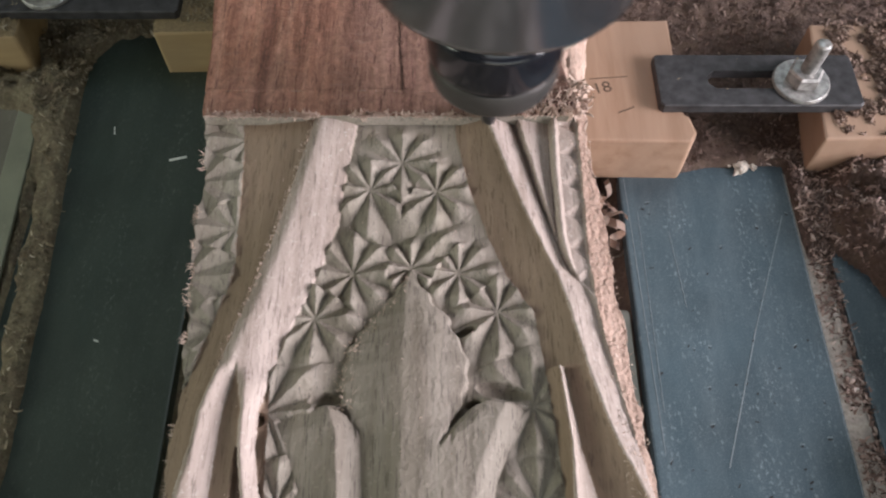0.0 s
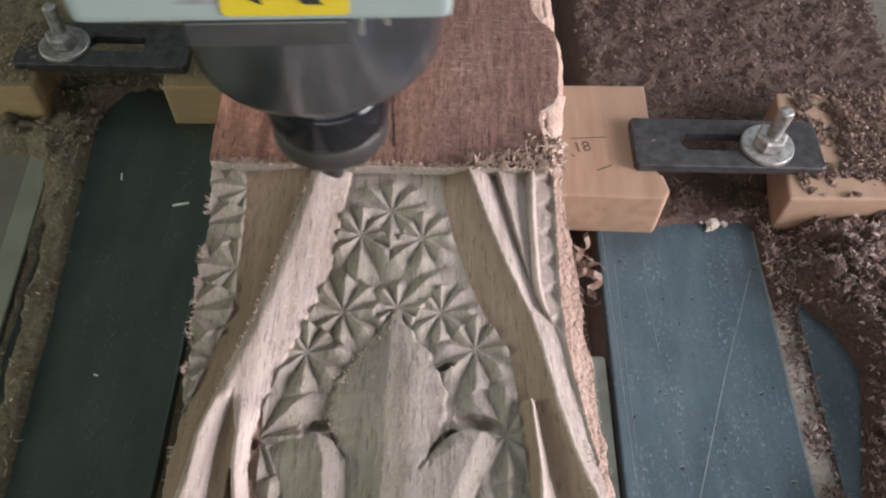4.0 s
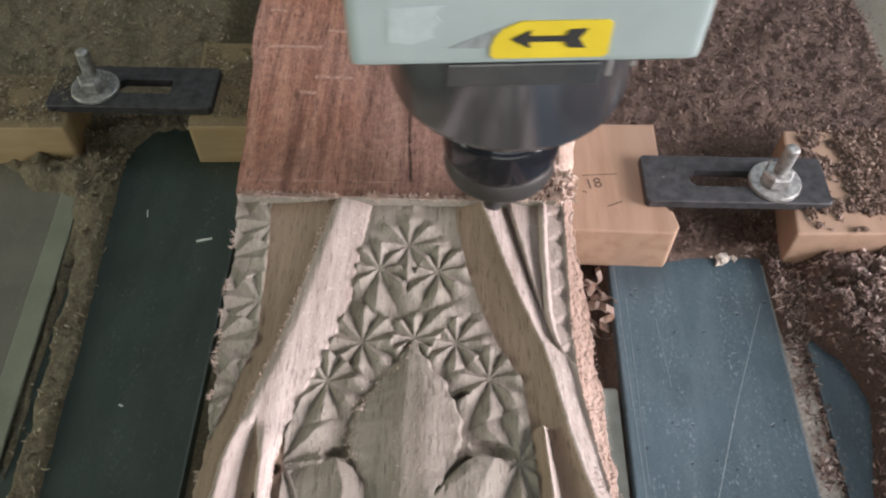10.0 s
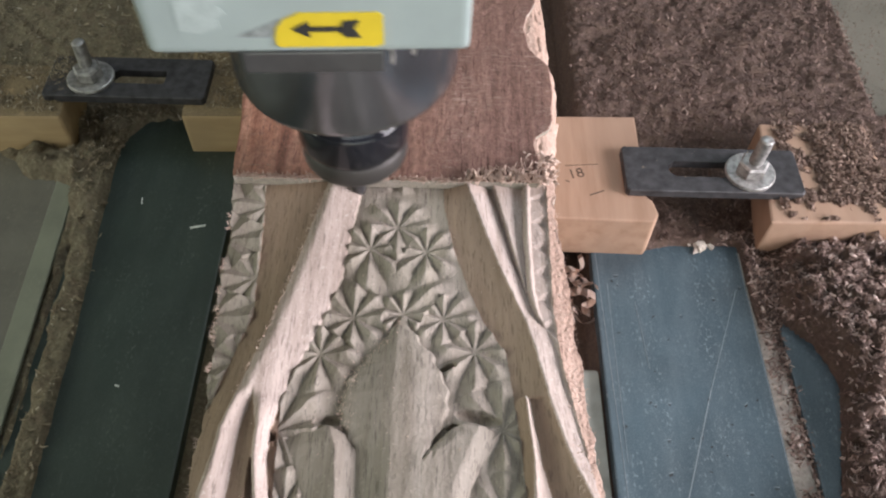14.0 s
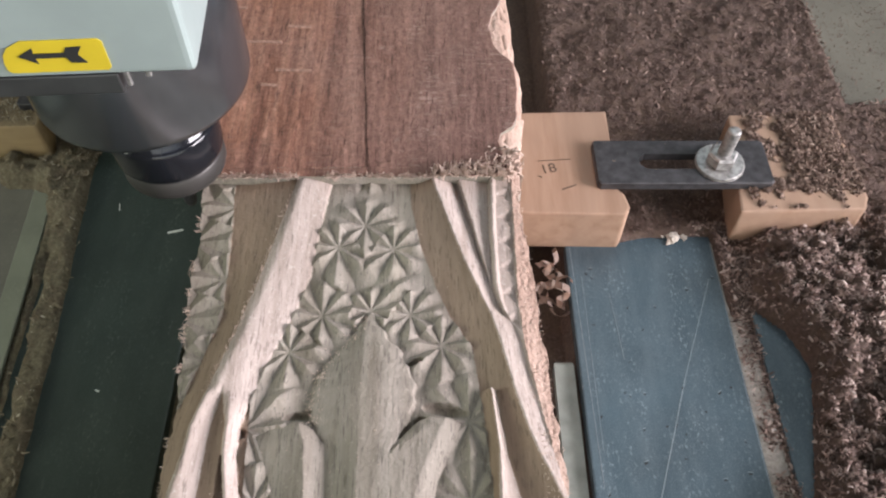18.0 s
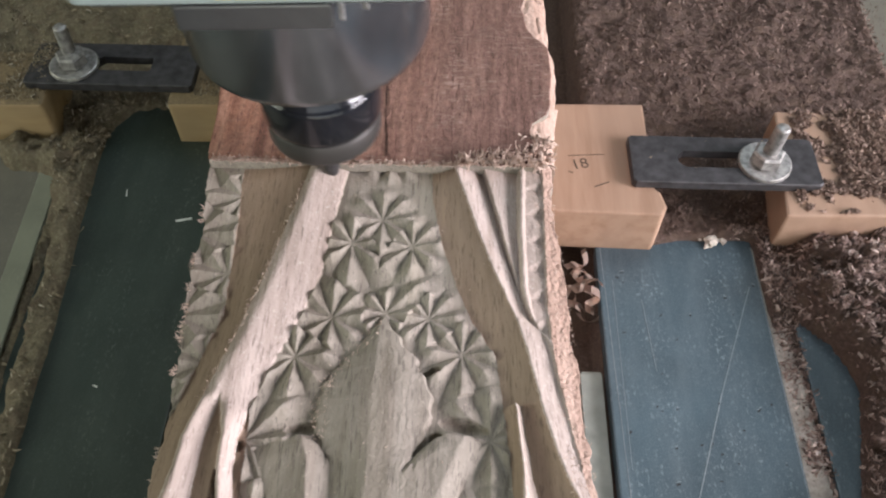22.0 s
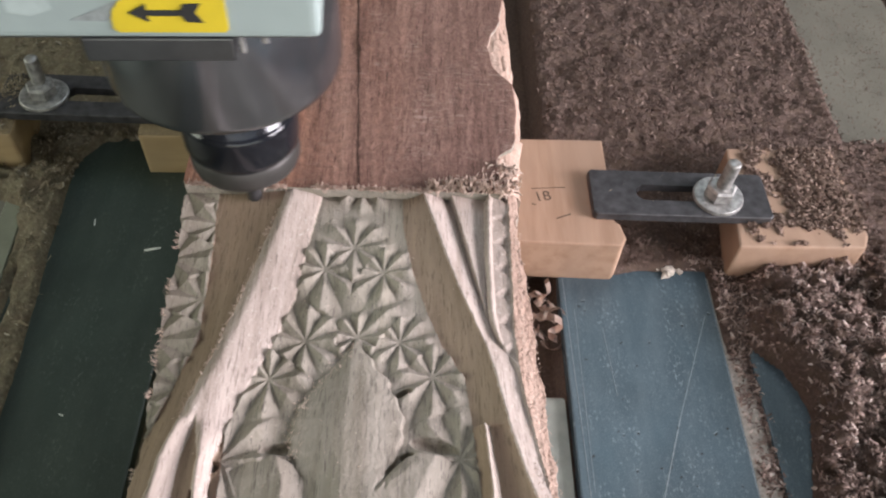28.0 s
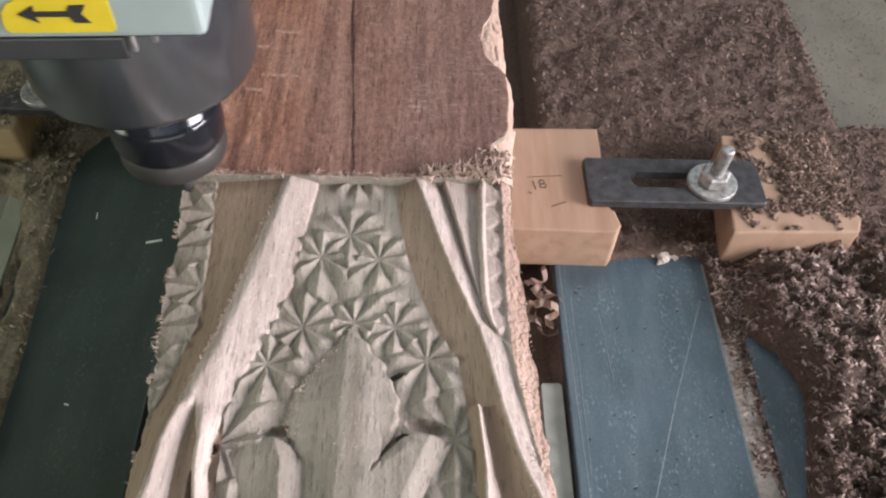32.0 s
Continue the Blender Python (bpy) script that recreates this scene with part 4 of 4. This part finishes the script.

*INSTRUCTIONS TO FOLLOW*. Copy the listing over exactly, skipping the pictures it holds.

*EXERCISE RESPONSE*.
0.0 s
4.0 s
10.0 s
14.0 s
18.0 s
22.0 s
28.0 s
32.0 s
Continue the Blender Python (bpy) script that recreates this scene with part 4 of 4. This part finishes the script.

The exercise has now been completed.